▶ Request
Emit the data below verbatim, stripping out any pictures.

▶ Dataset section
--- Begin ---

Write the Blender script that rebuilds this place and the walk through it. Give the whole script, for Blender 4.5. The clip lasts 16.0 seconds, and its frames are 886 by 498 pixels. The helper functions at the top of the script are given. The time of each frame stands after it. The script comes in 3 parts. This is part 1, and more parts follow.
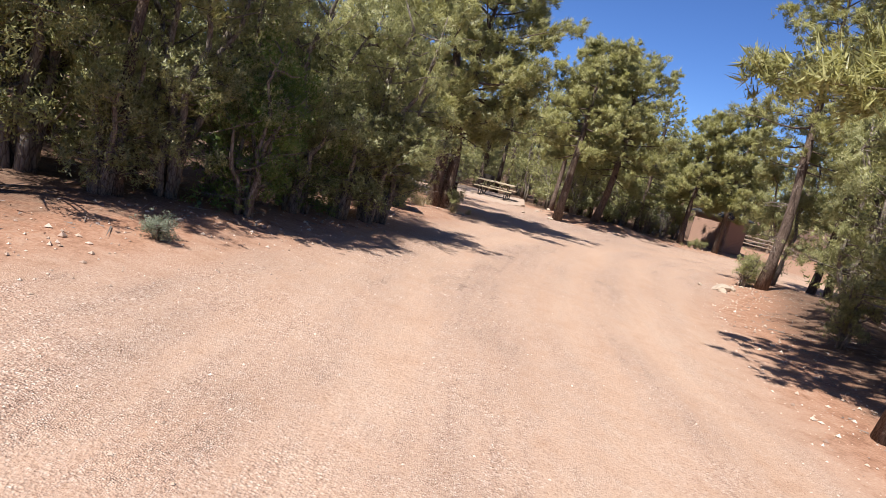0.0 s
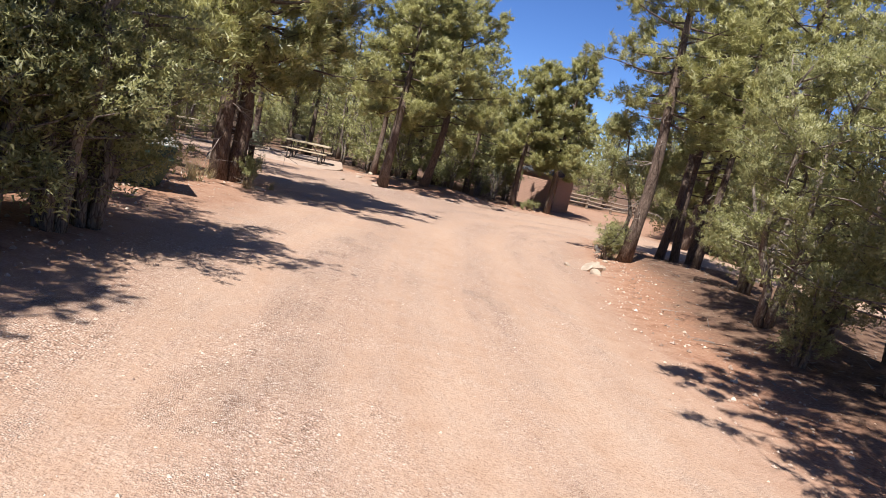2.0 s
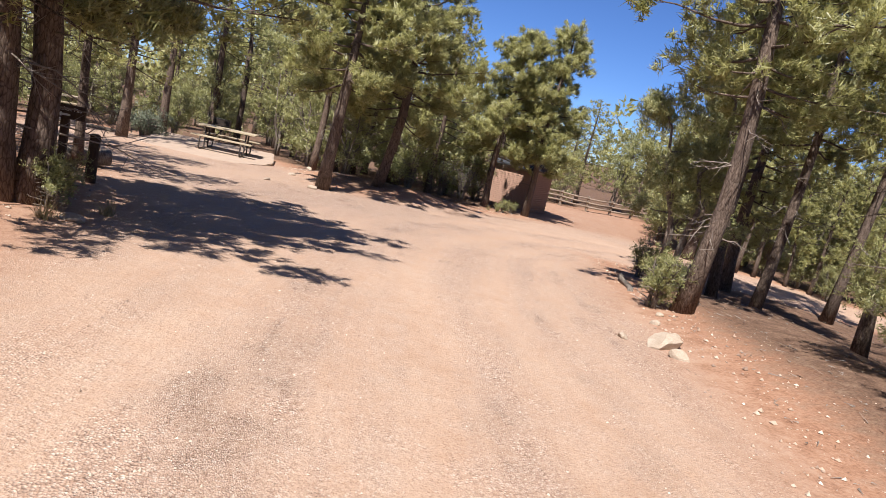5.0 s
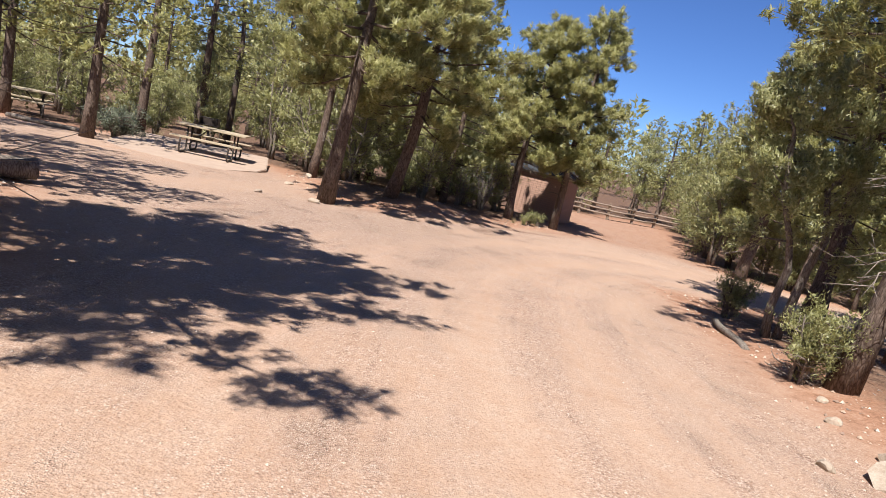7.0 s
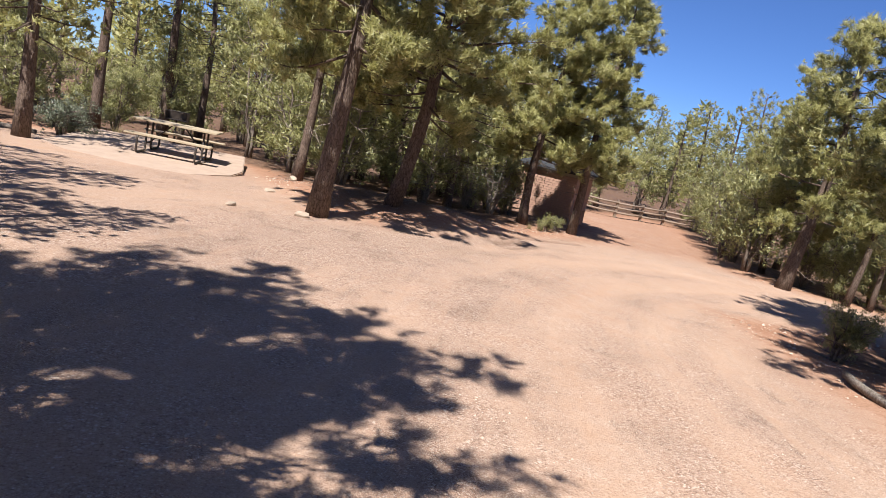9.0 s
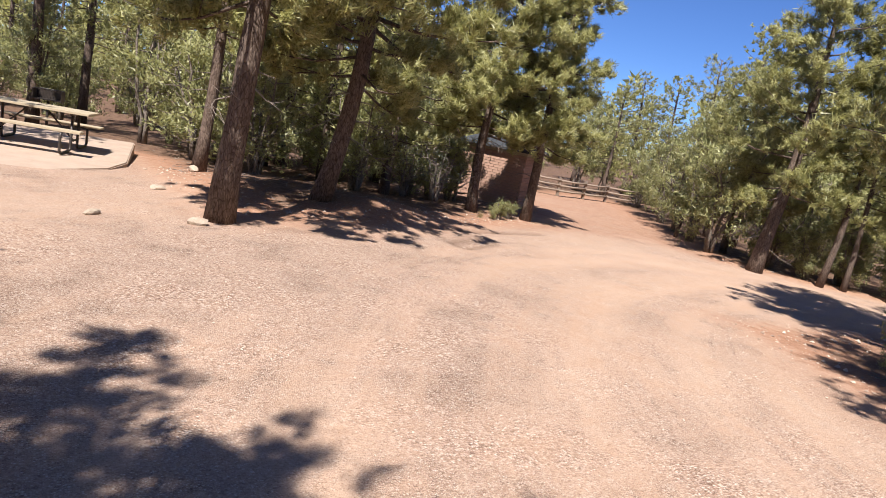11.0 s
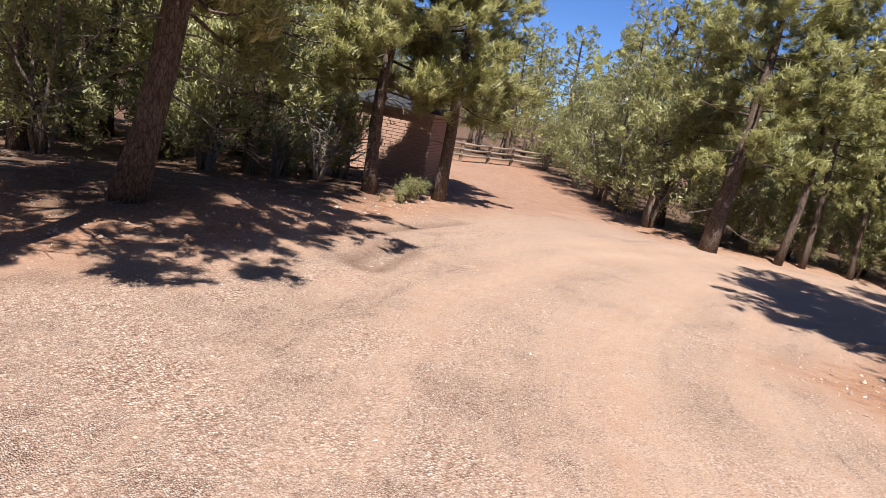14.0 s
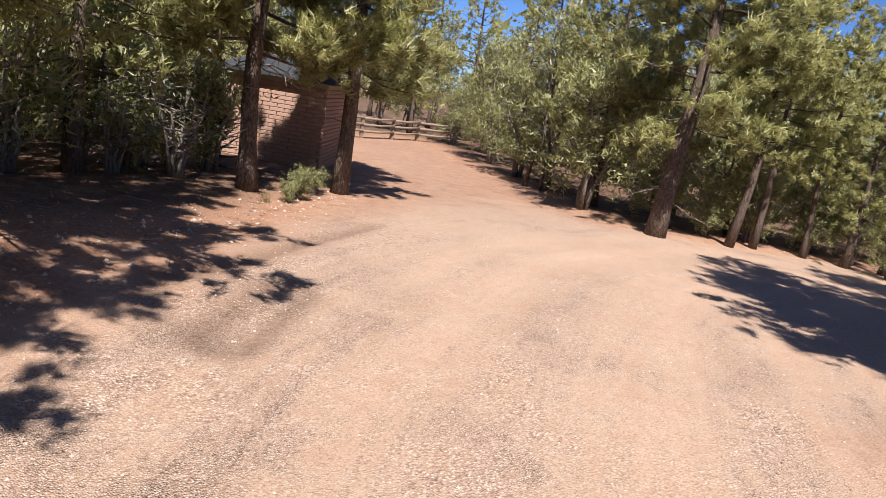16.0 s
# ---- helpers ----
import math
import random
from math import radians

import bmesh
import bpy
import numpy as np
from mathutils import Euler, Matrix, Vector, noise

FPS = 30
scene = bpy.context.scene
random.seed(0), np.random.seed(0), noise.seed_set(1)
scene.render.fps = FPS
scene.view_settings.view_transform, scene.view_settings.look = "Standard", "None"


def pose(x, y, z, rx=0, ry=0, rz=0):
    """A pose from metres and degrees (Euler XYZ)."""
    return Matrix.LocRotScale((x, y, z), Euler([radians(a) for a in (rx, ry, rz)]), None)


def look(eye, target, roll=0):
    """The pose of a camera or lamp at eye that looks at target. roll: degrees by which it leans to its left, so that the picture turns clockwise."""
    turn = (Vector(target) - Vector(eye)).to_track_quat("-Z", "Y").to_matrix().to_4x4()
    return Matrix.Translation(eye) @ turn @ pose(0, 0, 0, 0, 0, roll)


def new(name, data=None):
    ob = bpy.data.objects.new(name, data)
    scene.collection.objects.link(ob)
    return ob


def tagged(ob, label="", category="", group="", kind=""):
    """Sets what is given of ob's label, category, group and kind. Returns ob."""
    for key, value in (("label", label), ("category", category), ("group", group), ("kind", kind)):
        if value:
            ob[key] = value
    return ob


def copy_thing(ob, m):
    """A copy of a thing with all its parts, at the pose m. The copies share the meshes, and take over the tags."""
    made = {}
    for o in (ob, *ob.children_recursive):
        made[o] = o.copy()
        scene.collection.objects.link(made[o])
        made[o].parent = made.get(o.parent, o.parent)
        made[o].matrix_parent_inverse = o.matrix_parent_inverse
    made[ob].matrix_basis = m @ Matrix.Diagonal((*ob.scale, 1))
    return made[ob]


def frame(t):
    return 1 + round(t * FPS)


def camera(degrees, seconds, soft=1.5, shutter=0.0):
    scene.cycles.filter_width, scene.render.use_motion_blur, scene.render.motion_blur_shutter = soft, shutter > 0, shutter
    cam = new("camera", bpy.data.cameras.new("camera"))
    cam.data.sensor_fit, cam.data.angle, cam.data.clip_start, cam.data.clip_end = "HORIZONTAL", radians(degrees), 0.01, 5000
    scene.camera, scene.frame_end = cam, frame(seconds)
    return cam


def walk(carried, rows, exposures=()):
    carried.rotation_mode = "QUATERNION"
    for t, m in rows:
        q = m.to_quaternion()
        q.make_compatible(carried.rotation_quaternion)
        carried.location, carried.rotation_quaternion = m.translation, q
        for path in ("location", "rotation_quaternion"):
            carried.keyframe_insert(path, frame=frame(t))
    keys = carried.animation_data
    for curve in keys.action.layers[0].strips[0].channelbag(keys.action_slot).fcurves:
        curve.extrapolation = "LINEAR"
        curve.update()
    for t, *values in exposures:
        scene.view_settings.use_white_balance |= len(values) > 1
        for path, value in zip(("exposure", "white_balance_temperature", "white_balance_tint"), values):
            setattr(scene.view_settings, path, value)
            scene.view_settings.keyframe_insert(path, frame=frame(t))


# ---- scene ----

--- End ---

▶ Reply to the exercise
Write the Blender script that rebuilds this place and the walk through it. Give the whole script, for Blender 4.5. The clip lasts 16.0 seconds, and its frames are 886 by 498 pixels. The helper functions at the top of the script are given. The time of each frame stands after it. The script comes in 3 parts. This is part 1, and more parts follow.
0.0 s
2.0 s
5.0 s
7.0 s
9.0 s
11.0 s
14.0 s
16.0 s
# ---- helpers ----
import math
import random
from math import radians

import bmesh
import bpy
import numpy as np
from mathutils import Euler, Matrix, Vector, noise

FPS = 30
scene = bpy.context.scene
random.seed(0), np.random.seed(0), noise.seed_set(1)
scene.render.fps = FPS
scene.view_settings.view_transform, scene.view_settings.look = "Standard", "None"


def pose(x, y, z, rx=0, ry=0, rz=0):
    """A pose from metres and degrees (Euler XYZ)."""
    return Matrix.LocRotScale((x, y, z), Euler([radians(a) for a in (rx, ry, rz)]), None)


def look(eye, target, roll=0):
    """The pose of a camera or lamp at eye that looks at target. roll: degrees by which it leans to its left, so that the picture turns clockwise."""
    turn = (Vector(target) - Vector(eye)).to_track_quat("-Z", "Y").to_matrix().to_4x4()
    return Matrix.Translation(eye) @ turn @ pose(0, 0, 0, 0, 0, roll)


def new(name, data=None):
    ob = bpy.data.objects.new(name, data)
    scene.collection.objects.link(ob)
    return ob


def tagged(ob, label="", category="", group="", kind=""):
    """Sets what is given of ob's label, category, group and kind. Returns ob."""
    for key, value in (("label", label), ("category", category), ("group", group), ("kind", kind)):
        if value:
            ob[key] = value
    return ob


def copy_thing(ob, m):
    """A copy of a thing with all its parts, at the pose m. The copies share the meshes, and take over the tags."""
    made = {}
    for o in (ob, *ob.children_recursive):
        made[o] = o.copy()
        scene.collection.objects.link(made[o])
        made[o].parent = made.get(o.parent, o.parent)
        made[o].matrix_parent_inverse = o.matrix_parent_inverse
    made[ob].matrix_basis = m @ Matrix.Diagonal((*ob.scale, 1))
    return made[ob]


def frame(t):
    return 1 + round(t * FPS)


def camera(degrees, seconds, soft=1.5, shutter=0.0):
    scene.cycles.filter_width, scene.render.use_motion_blur, scene.render.motion_blur_shutter = soft, shutter > 0, shutter
    cam = new("camera", bpy.data.cameras.new("camera"))
    cam.data.sensor_fit, cam.data.angle, cam.data.clip_start, cam.data.clip_end = "HORIZONTAL", radians(degrees), 0.01, 5000
    scene.camera, scene.frame_end = cam, frame(seconds)
    return cam


def walk(carried, rows, exposures=()):
    carried.rotation_mode = "QUATERNION"
    for t, m in rows:
        q = m.to_quaternion()
        q.make_compatible(carried.rotation_quaternion)
        carried.location, carried.rotation_quaternion = m.translation, q
        for path in ("location", "rotation_quaternion"):
            carried.keyframe_insert(path, frame=frame(t))
    keys = carried.animation_data
    for curve in keys.action.layers[0].strips[0].channelbag(keys.action_slot).fcurves:
        curve.extrapolation = "LINEAR"
        curve.update()
    for t, *values in exposures:
        scene.view_settings.use_white_balance |= len(values) > 1
        for path, value in zip(("exposure", "white_balance_temperature", "white_balance_tint"), values):
            setattr(scene.view_settings, path, value)
            scene.view_settings.keyframe_insert(path, frame=frame(t))


# ---- scene ----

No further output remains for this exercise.